▶ [DATASET EXCERPT]:
* * *
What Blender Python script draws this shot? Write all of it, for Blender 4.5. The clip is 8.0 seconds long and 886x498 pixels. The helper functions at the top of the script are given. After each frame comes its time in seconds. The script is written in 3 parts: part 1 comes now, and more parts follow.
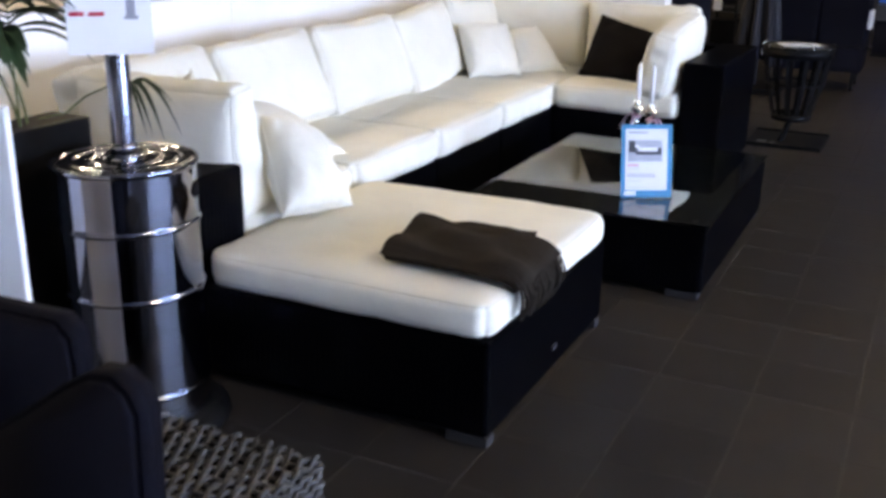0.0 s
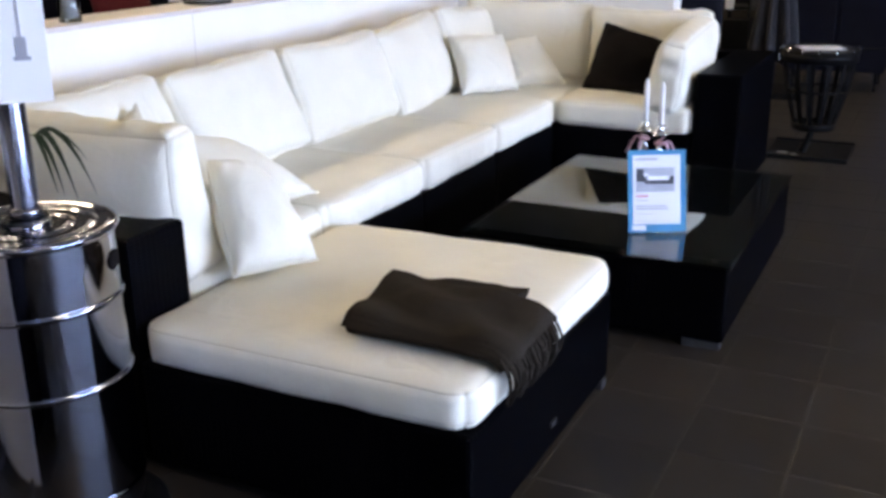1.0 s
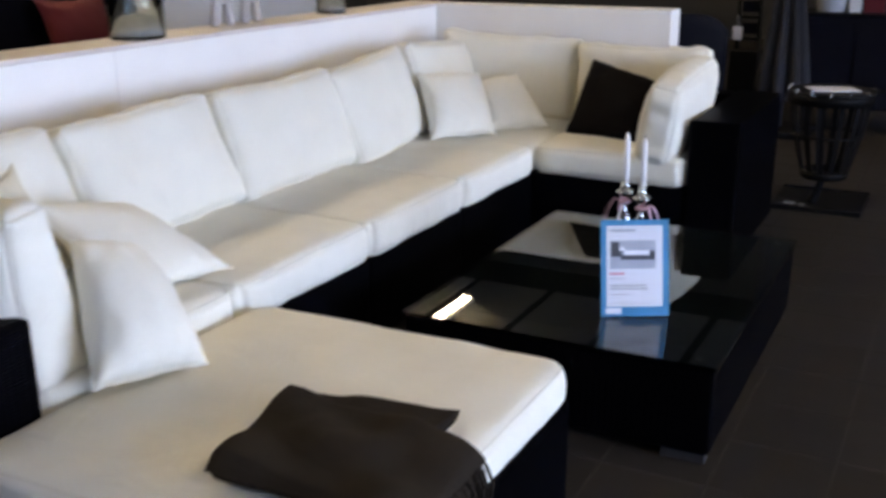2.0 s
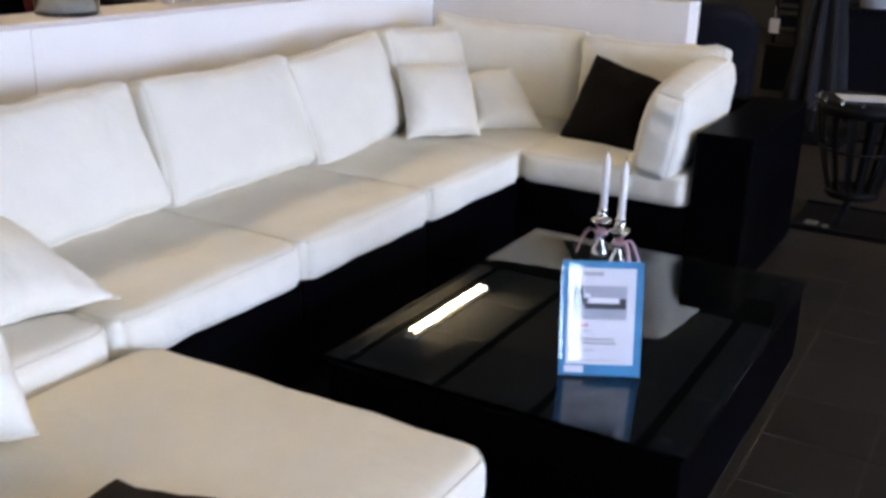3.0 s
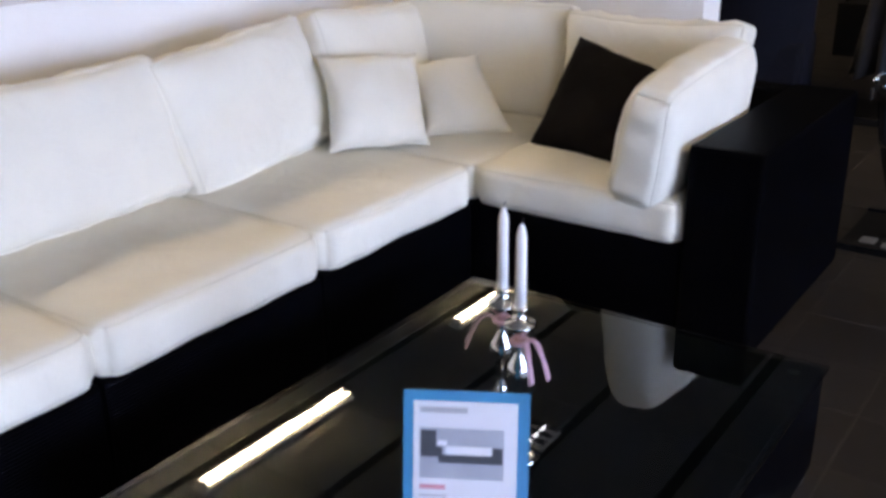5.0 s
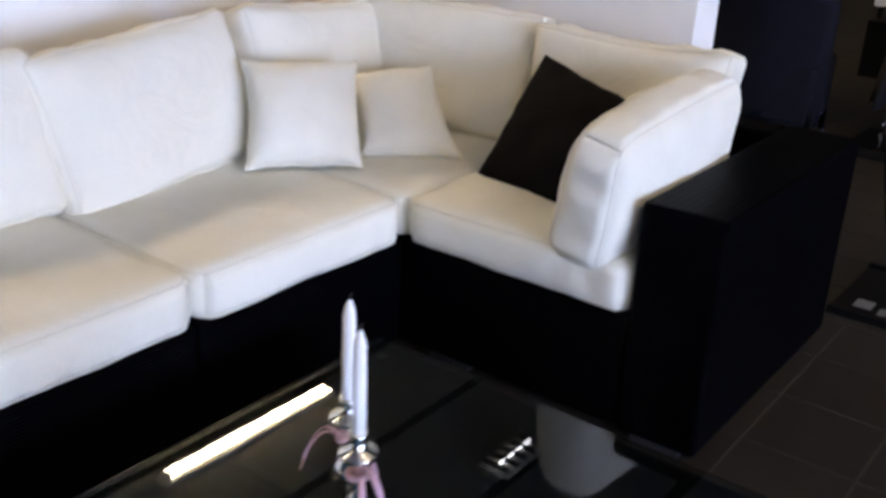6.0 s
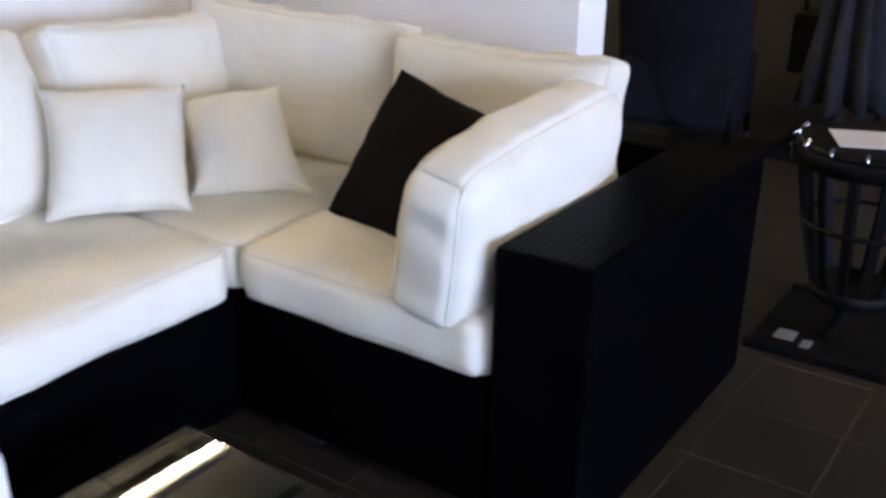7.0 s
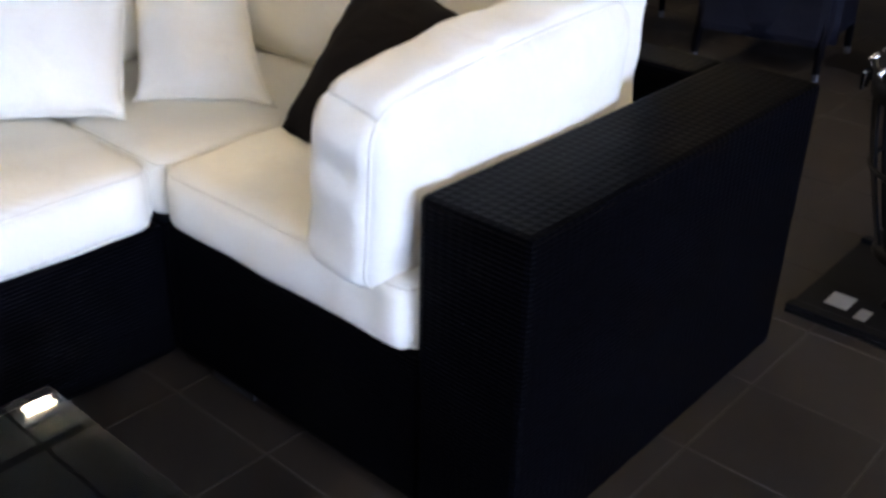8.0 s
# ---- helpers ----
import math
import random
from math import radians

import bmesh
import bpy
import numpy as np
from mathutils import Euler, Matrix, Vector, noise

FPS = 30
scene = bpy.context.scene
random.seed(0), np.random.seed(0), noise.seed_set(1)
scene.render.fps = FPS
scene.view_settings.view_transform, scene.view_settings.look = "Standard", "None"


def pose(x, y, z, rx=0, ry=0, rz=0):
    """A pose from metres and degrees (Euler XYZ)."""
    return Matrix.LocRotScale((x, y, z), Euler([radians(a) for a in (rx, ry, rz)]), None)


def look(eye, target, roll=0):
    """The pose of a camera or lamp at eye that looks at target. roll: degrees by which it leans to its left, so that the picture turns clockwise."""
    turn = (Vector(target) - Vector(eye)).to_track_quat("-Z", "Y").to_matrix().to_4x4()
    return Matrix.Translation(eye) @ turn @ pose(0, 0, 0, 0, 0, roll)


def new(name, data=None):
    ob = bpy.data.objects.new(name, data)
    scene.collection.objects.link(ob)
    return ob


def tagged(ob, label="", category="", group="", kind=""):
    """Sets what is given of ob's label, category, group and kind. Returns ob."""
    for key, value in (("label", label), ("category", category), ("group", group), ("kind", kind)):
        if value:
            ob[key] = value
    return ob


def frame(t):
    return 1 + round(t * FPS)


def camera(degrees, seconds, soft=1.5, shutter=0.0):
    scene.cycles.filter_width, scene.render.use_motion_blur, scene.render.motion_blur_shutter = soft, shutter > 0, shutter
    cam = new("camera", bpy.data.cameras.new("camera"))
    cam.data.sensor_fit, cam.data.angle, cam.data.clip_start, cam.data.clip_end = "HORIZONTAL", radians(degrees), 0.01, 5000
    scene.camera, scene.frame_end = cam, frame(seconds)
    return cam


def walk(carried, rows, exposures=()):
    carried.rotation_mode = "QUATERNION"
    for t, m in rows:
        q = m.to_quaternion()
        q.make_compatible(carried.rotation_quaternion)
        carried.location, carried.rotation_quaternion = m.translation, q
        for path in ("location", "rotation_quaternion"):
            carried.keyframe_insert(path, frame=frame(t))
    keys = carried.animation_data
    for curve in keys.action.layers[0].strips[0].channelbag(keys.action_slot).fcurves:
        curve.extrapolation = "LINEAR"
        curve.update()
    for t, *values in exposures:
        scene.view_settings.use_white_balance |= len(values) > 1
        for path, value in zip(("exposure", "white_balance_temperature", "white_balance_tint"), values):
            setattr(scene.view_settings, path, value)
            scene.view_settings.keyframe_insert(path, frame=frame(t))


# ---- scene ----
* * *
▶ [TASK TO COMPLETE]: Write out the whole listing again, exactly, with no pictures.

▶ [TASK SOLUTION]:
What Blender Python script draws this shot? Write all of it, for Blender 4.5. The clip is 8.0 seconds long and 886x498 pixels. The helper functions at the top of the script are given. After each frame comes its time in seconds. The script is written in 3 parts: part 1 comes now, and more parts follow.
0.0 s
1.0 s
2.0 s
3.0 s
5.0 s
6.0 s
7.0 s
8.0 s
# ---- helpers ----
import math
import random
from math import radians

import bmesh
import bpy
import numpy as np
from mathutils import Euler, Matrix, Vector, noise

FPS = 30
scene = bpy.context.scene
random.seed(0), np.random.seed(0), noise.seed_set(1)
scene.render.fps = FPS
scene.view_settings.view_transform, scene.view_settings.look = "Standard", "None"


def pose(x, y, z, rx=0, ry=0, rz=0):
    """A pose from metres and degrees (Euler XYZ)."""
    return Matrix.LocRotScale((x, y, z), Euler([radians(a) for a in (rx, ry, rz)]), None)


def look(eye, target, roll=0):
    """The pose of a camera or lamp at eye that looks at target. roll: degrees by which it leans to its left, so that the picture turns clockwise."""
    turn = (Vector(target) - Vector(eye)).to_track_quat("-Z", "Y").to_matrix().to_4x4()
    return Matrix.Translation(eye) @ turn @ pose(0, 0, 0, 0, 0, roll)


def new(name, data=None):
    ob = bpy.data.objects.new(name, data)
    scene.collection.objects.link(ob)
    return ob


def tagged(ob, label="", category="", group="", kind=""):
    """Sets what is given of ob's label, category, group and kind. Returns ob."""
    for key, value in (("label", label), ("category", category), ("group", group), ("kind", kind)):
        if value:
            ob[key] = value
    return ob


def frame(t):
    return 1 + round(t * FPS)


def camera(degrees, seconds, soft=1.5, shutter=0.0):
    scene.cycles.filter_width, scene.render.use_motion_blur, scene.render.motion_blur_shutter = soft, shutter > 0, shutter
    cam = new("camera", bpy.data.cameras.new("camera"))
    cam.data.sensor_fit, cam.data.angle, cam.data.clip_start, cam.data.clip_end = "HORIZONTAL", radians(degrees), 0.01, 5000
    scene.camera, scene.frame_end = cam, frame(seconds)
    return cam


def walk(carried, rows, exposures=()):
    carried.rotation_mode = "QUATERNION"
    for t, m in rows:
        q = m.to_quaternion()
        q.make_compatible(carried.rotation_quaternion)
        carried.location, carried.rotation_quaternion = m.translation, q
        for path in ("location", "rotation_quaternion"):
            carried.keyframe_insert(path, frame=frame(t))
    keys = carried.animation_data
    for curve in keys.action.layers[0].strips[0].channelbag(keys.action_slot).fcurves:
        curve.extrapolation = "LINEAR"
        curve.update()
    for t, *values in exposures:
        scene.view_settings.use_white_balance |= len(values) > 1
        for path, value in zip(("exposure", "white_balance_temperature", "white_balance_tint"), values):
            setattr(scene.view_settings, path, value)
            scene.view_settings.keyframe_insert(path, frame=frame(t))


# ---- scene ----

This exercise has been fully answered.